--- Begin ---
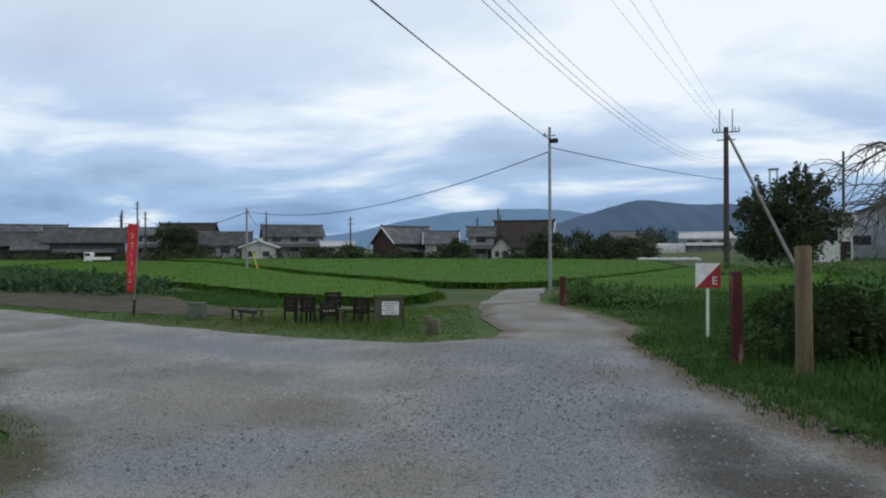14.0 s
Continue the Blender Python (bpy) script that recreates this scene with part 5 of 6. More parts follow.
garden_chair(-8.80, 29.95, 168)
garden_chair(-8.36, 29.95, 172)
garden_chair(-8.22, 30.6, 10, 0.66, "dark brown wooden garden chair facing the table")
ch = garden_chair(-7.84, 29.8, 200, 0.5, "dark wooden chair with a pale seat cushion")
bm = bmesh.new()
box(bm, 0, 0, 0.285, 0.34, 0.32, 0.04, bevel=0.012)
part("cushion", bm, PAPER, ch, "pale worn cushion")
garden_chair(-7.05, 30.0, 176)


def low_table(name, x, y, turn, lx, ly, h, mat, label, category):
    ob = empty(name, pose(x, y, gz(x, y), 0, 0, turn))
    bm = bmesh.new()
    n = max(3, int(ly / 0.1))
    for k in range(n):
        box(bm, 0, -ly / 2 + (k + 0.5) * ly / n, h - 0.015, lx, ly / n - 0.01, 0.03, bevel=0.003)
    part("top", bm, mat, ob)
    for sx in (-1, 1):
        for sy in (-1, 1):
            bm = bmesh.new()
            box(bm, sx * (lx / 2 - 0.07), sy * (ly / 2 - 0.05), (h - 0.03) / 2, 0.05, 0.05, h - 0.03, bevel=0.004)
            part("leg", bm, mat, ob)
    bm = bmesh.new()
    box(bm, 0, 0, h * 0.75, lx - 0.2, 0.03, 0.05)
    part("rail", bm, mat, ob)
    return tagged(ob, label, category)


low_table("garden_table", -7.48, 30.1, 5, 0.5, 0.4, 0.36, WOOD_GREY, "small weathered wooden garden table", "table")
low_table("bench", -10.05, 29.85, -20, 0.95, 0.34, 0.30, WOOD_MOSS, "low weathered plank bench on the grass", "bench")

nb = empty("notice_board", pose(-6.16, 29.3, gz(-6.16, 29.3), 0, 0, 20))
tagged(nb, "small weathered wooden notice board with a white sheet", "notice board")
for sx in (-0.29, 0.29):
    bm = bmesh.new()
    box(bm, sx, 0, 0.32, 0.05, 0.05, 0.78, bevel=0.005)
    part("post", bm, WOOD_MOSS, nb)
bm = bmesh.new()
box(bm, 0, 0.0, 0.44, 0.54, 0.025, 0.44, bevel=0.004)
part("panel", bm, WOOD_MOSS, nb)
bm = bmesh.new()
box(bm, 0.02, -0.018, 0.45, 0.36, 0.008, 0.28)
part("sheet", bm, PAPER, nb, "white printed sheet")
for k in range(5):
    bm = bmesh.new()
    box(bm, 0.02 - (0.03 if k % 2 else 0), -0.0235, 0.55 - 0.05 * k, 0.28 - 0.05 * (k % 3), 0.002, 0.014)
    part("text_line", bm, INK, nb)
bm = bmesh.new()
box(bm, 0, 0, 0.715, 0.68, 0.10, 0.03, bevel=0.004)
part("cap_board", bm, WOOD_MOSS, nb)

for k, (x_, y_, h_) in enumerate(((-5.05, 28.7, 0.36), (-4.86, 28.62, 0.30))):
    bm = bmesh.new()
    tube(bm, (0, 0, -0.05), (0, 0, h_), 0.075, 0.07, 12)
    st = part("stump_post", bm, WOOD_GREY)
    st.matrix_world = pose(x_, y_, gz(x_, y_), 2, -2, 0)
    tagged(smooth(st), "short weathered wooden stump post", "post", "stump posts")
mb = empty("meter_box", pose(-11.5, 29.9, gz(-11.5, 29.9), 0, 0, 15))
tagged(mb, "low grey-green concrete box in the grass", "box")
bm = bmesh.new()
box(bm, 0, 0, 0.19, 0.34, 0.34, 0.40, bevel=0.02)
part("body", bm, BOX_GREEN, mb)
bm = bmesh.new()
box(bm, 0, 0, 0.40, 0.37, 0.37, 0.04, bevel=0.01)
part("lid", bm, BOX_GREEN, mb)

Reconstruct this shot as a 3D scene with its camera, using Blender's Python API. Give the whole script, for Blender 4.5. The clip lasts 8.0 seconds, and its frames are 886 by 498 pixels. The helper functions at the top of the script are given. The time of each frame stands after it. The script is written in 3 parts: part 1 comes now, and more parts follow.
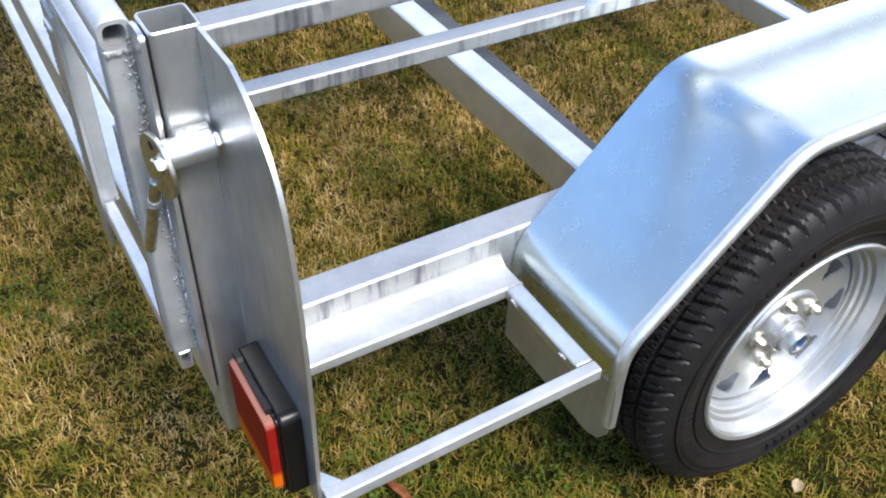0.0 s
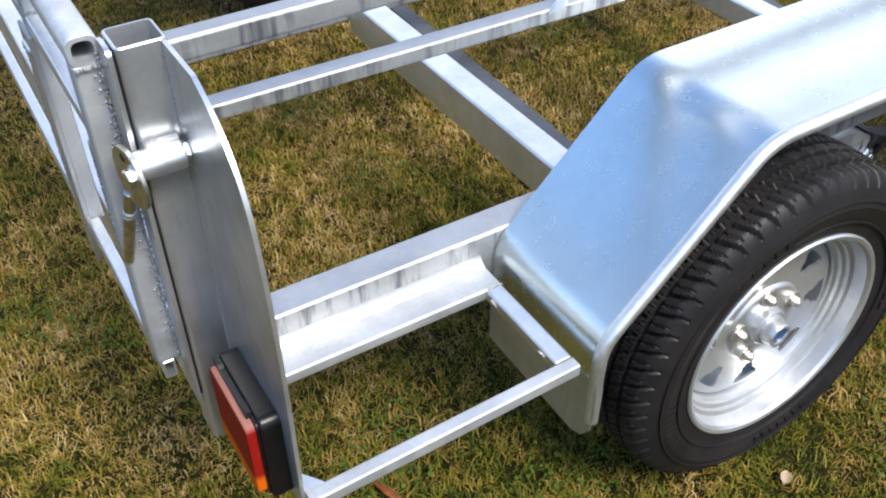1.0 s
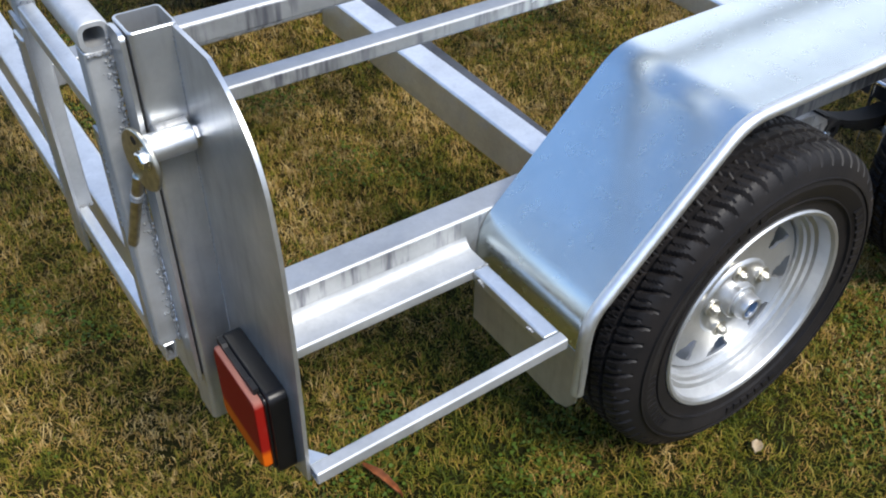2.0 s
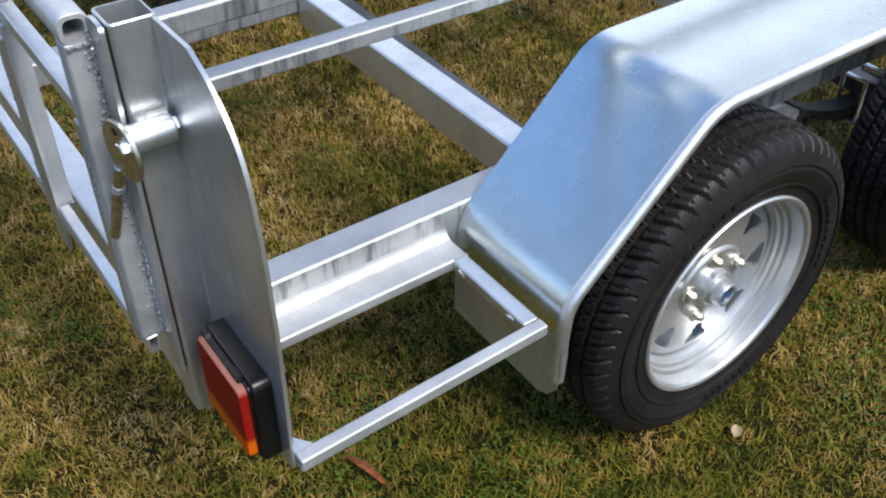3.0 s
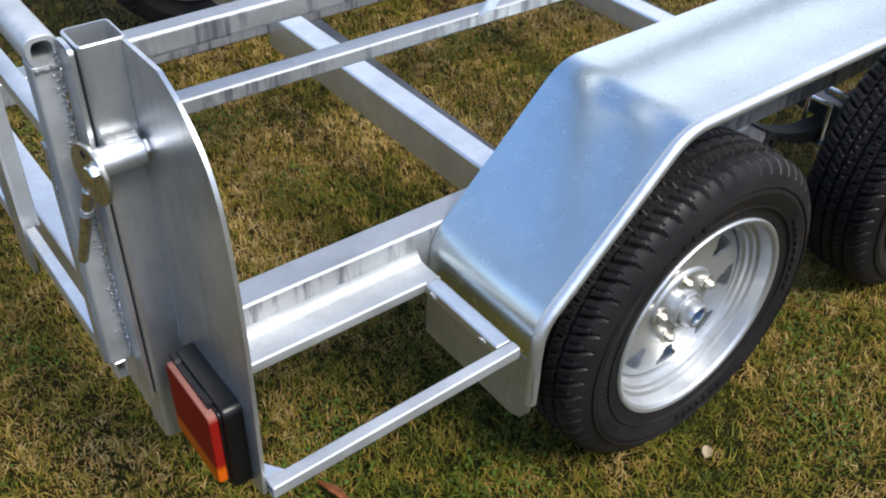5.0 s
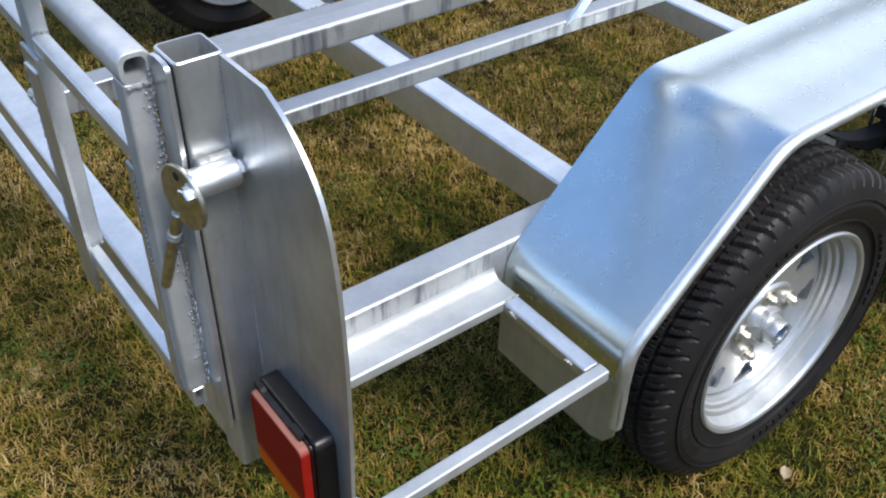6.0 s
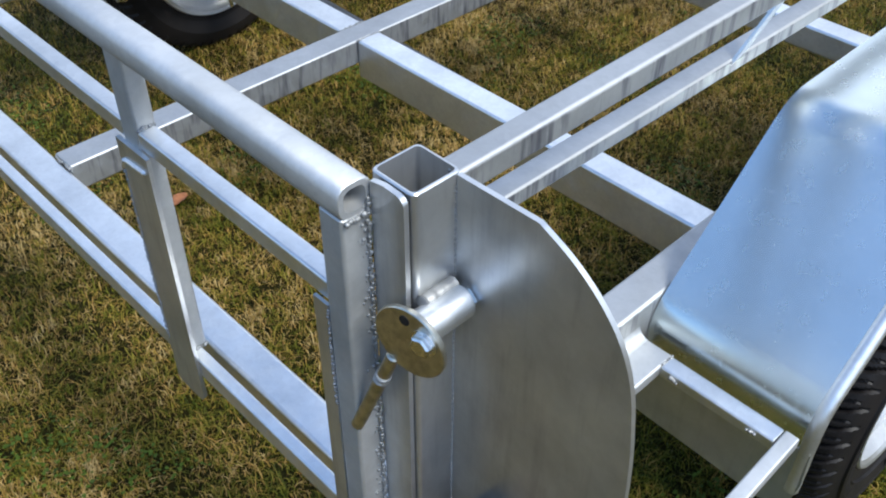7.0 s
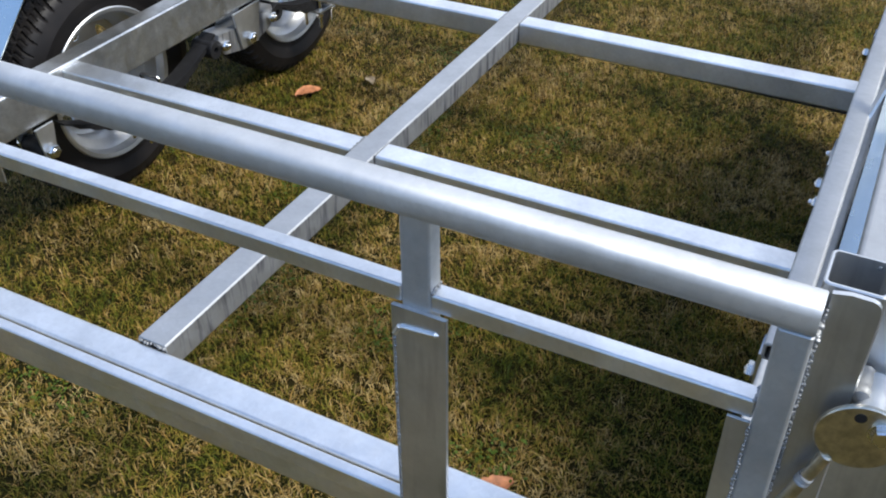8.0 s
--- End ---
◆ **What is needed**: Copy out all the data exactly; skip the pictures.

◆ **Complete output**:
14.0 s
Continue the Blender Python (bpy) script that recreates this scene with part 5 of 6. More parts follow.
garden_chair(-8.80, 29.95, 168)
garden_chair(-8.36, 29.95, 172)
garden_chair(-8.22, 30.6, 10, 0.66, "dark brown wooden garden chair facing the table")
ch = garden_chair(-7.84, 29.8, 200, 0.5, "dark wooden chair with a pale seat cushion")
bm = bmesh.new()
box(bm, 0, 0, 0.285, 0.34, 0.32, 0.04, bevel=0.012)
part("cushion", bm, PAPER, ch, "pale worn cushion")
garden_chair(-7.05, 30.0, 176)


def low_table(name, x, y, turn, lx, ly, h, mat, label, category):
    ob = empty(name, pose(x, y, gz(x, y), 0, 0, turn))
    bm = bmesh.new()
    n = max(3, int(ly / 0.1))
    for k in range(n):
        box(bm, 0, -ly / 2 + (k + 0.5) * ly / n, h - 0.015, lx, ly / n - 0.01, 0.03, bevel=0.003)
    part("top", bm, mat, ob)
    for sx in (-1, 1):
        for sy in (-1, 1):
            bm = bmesh.new()
            box(bm, sx * (lx / 2 - 0.07), sy * (ly / 2 - 0.05), (h - 0.03) / 2, 0.05, 0.05, h - 0.03, bevel=0.004)
            part("leg", bm, mat, ob)
    bm = bmesh.new()
    box(bm, 0, 0, h * 0.75, lx - 0.2, 0.03, 0.05)
    part("rail", bm, mat, ob)
    return tagged(ob, label, category)


low_table("garden_table", -7.48, 30.1, 5, 0.5, 0.4, 0.36, WOOD_GREY, "small weathered wooden garden table", "table")
low_table("bench", -10.05, 29.85, -20, 0.95, 0.34, 0.30, WOOD_MOSS, "low weathered plank bench on the grass", "bench")

nb = empty("notice_board", pose(-6.16, 29.3, gz(-6.16, 29.3), 0, 0, 20))
tagged(nb, "small weathered wooden notice board with a white sheet", "notice board")
for sx in (-0.29, 0.29):
    bm = bmesh.new()
    box(bm, sx, 0, 0.32, 0.05, 0.05, 0.78, bevel=0.005)
    part("post", bm, WOOD_MOSS, nb)
bm = bmesh.new()
box(bm, 0, 0.0, 0.44, 0.54, 0.025, 0.44, bevel=0.004)
part("panel", bm, WOOD_MOSS, nb)
bm = bmesh.new()
box(bm, 0.02, -0.018, 0.45, 0.36, 0.008, 0.28)
part("sheet", bm, PAPER, nb, "white printed sheet")
for k in range(5):
    bm = bmesh.new()
    box(bm, 0.02 - (0.03 if k % 2 else 0), -0.0235, 0.55 - 0.05 * k, 0.28 - 0.05 * (k % 3), 0.002, 0.014)
    part("text_line", bm, INK, nb)
bm = bmesh.new()
box(bm, 0, 0, 0.715, 0.68, 0.10, 0.03, bevel=0.004)
part("cap_board", bm, WOOD_MOSS, nb)

for k, (x_, y_, h_) in enumerate(((-5.05, 28.7, 0.36), (-4.86, 28.62, 0.30))):
    bm = bmesh.new()
    tube(bm, (0, 0, -0.05), (0, 0, h_), 0.075, 0.07, 12)
    st = part("stump_post", bm, WOOD_GREY)
    st.matrix_world = pose(x_, y_, gz(x_, y_), 2, -2, 0)
    tagged(smooth(st), "short weathered wooden stump post", "post", "stump posts")
mb = empty("meter_box", pose(-11.5, 29.9, gz(-11.5, 29.9), 0, 0, 15))
tagged(mb, "low grey-green concrete box in the grass", "box")
bm = bmesh.new()
box(bm, 0, 0, 0.19, 0.34, 0.34, 0.40, bevel=0.02)
part("body", bm, BOX_GREEN, mb)
bm = bmesh.new()
box(bm, 0, 0, 0.40, 0.37, 0.37, 0.04, bevel=0.01)
part("lid", bm, BOX_GREEN, mb)

Reconstruct this shot as a 3D scene with its camera, using Blender's Python API. Give the whole script, for Blender 4.5. The clip lasts 8.0 seconds, and its frames are 886 by 498 pixels. The helper functions at the top of the script are given. The time of each frame stands after it. The script is written in 3 parts: part 1 comes now, and more parts follow.
0.0 s
1.0 s
2.0 s
3.0 s
5.0 s
6.0 s
7.0 s
8.0 s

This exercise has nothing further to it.